Tous les signaux d’un trouble social certain aux relents ethniques sont aujourd’hui réunis en Guinée. Après la proclamation provisoire des résultats des élections présidentielles qui donnent le Président sortant Alpha Condé gagnant dès le premier tour, la Guinée est au bord de l’affrontement. C’est dans un climat de surprise générale que les candidats et les observateurs de la classe politique guinéenne ont assisté à la proclamation par la CENI des résultats provisoires de cette élection. Estimé à 79 %, le taux de participation aura répondu à toutes les attentes et pronostics en termes de mobilisation et d’engagement citoyen. Va-t-on gâcher cette belle fête de la démocratie par des manifestations et autres jets de gaz lacrymogène ? Alpha Condé, l’emblématique opposant de tous les régimes qui se sont succédé en Guinée depuis l’indépendance jusqu’à nos jours va-t-il être finalement le bourreau de la démocratie naissante pour laquelle il s’est tant battu ? La Guinée de Ahmed Sékou Touré qui a dit non à la France du Général De gaulle est-il en train de devenir « une sous-préfecture de la France » et le Président guinéen le « nouveau sous-préfet » nommé par Hollande ? La CENI en déclarant Alpha Condé vainqueur dès le premier tour et le collectif de la communauté internationale représentée par la CEDEAO, l’UA, l’UE la Francophonie et les Nations-Unies semblent cautionner un résultat malgré qu’il ait souligné « les dysfonctionnements techniques qui ont pu affecter le déroulement du scrutin ».
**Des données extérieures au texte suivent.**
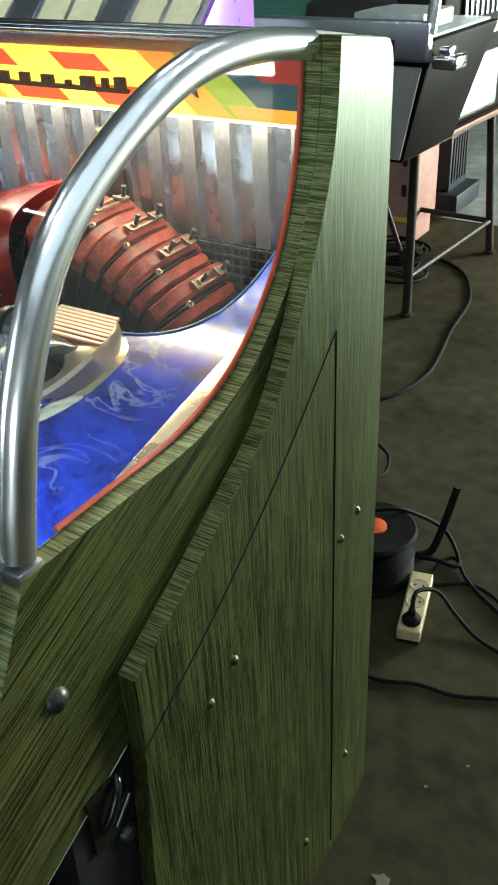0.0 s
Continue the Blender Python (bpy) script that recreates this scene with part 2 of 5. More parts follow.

La mainmise du groupe Bolloré sur l’économie de la Guinée semble porter la caution de la main invisible de la France qui semble être le véritable garant de cette mascarade d’élections aux relents ethnico politique. Le président Condé s’il venait à être déclaré vainqueur dès le premier tour, il ne le devra en réalité qu’au soutien de son vieil ami de l’international socialiste François Hollande. Et pourtant, l’ancien président de la Fédération des Etudiants d’Afrique Noire en France (FEANF) à 77 ans avait toutes les chances devant l’Histoire de devenir le deuxième Mandela d’Afrique en acceptant après un premier mandat bien rempli de se retirer de la scène politique pour voir son œuvre lui survivre. Il ne devrait en aucun cas accepter d’être un aussi mauvais démocrate en tripatouillant les résultats pour se maintenir. Un deuxième était inévitable en Guinée si le processus de centralisation des votes s’était bien déroulé. Il ne devait non plus refuser à l’Opposition son droit de contestation, des privilèges dont il a toujours lui-même bénéficiés de la part des régimes successifs de la Guinée de Sékou Touré à Lansana Conté. Tout indique que nous nous acheminons vers des lendemains difficiles en Guinée. L’Opposition a déjà annoncé les couleurs en suspendant sa participation et en rejetant d’office les résultats. La nouvelle politique néo coloniale de la France-Afrique de Jacques Foccart dont la France ne s’est jamais départie a encore de beaux jours devant elle. Elle continuera à faire élire des candidats qui sont prêts à « vendre » leur pays à la France ou à maintenir des présidents impopulaires et illégitimes afin qu’elle puisse continuer à s’accaparer des immenses ressources de l’Afrique au mépris des intérêts des peuples souverains. A quand la prise de conscience des dirigeants africains ? Nul ne fera l’Afrique francophone à la place des africains. Le réveil est donc nécessaire pour ne pas toujours demeurer la lanterne rouge du développement. Les pays anglophones ont déjà donné le ton en entretenant des relations décomplexées avec l’Occident et en ayant développé des capacités propres de négociation face aux puissances économiques mondiales. Les pays Francophones doivent leur emboiter le pas pour que l’Afrique puisse être véritablement indépendante.
En définitive, de Laurent Gbagbo à Alpha Condé en passant par Abdoulaye Wade, le constat reste le même, ceux qui ont passé la moitié de leur combat politique dans l’Opposition et qui ont pu accéder par la suite aux rennes du pouvoir ont jusqu’ici déçu et n’ont jamais pu accorder à leur Opposition les droits dont ils ont toujours bénéficié quand ils étaient dans le maquis. Est-il plus facile d’être opposant que président démocrate ? Le Professeur Alpha Condé a certainement la réponse.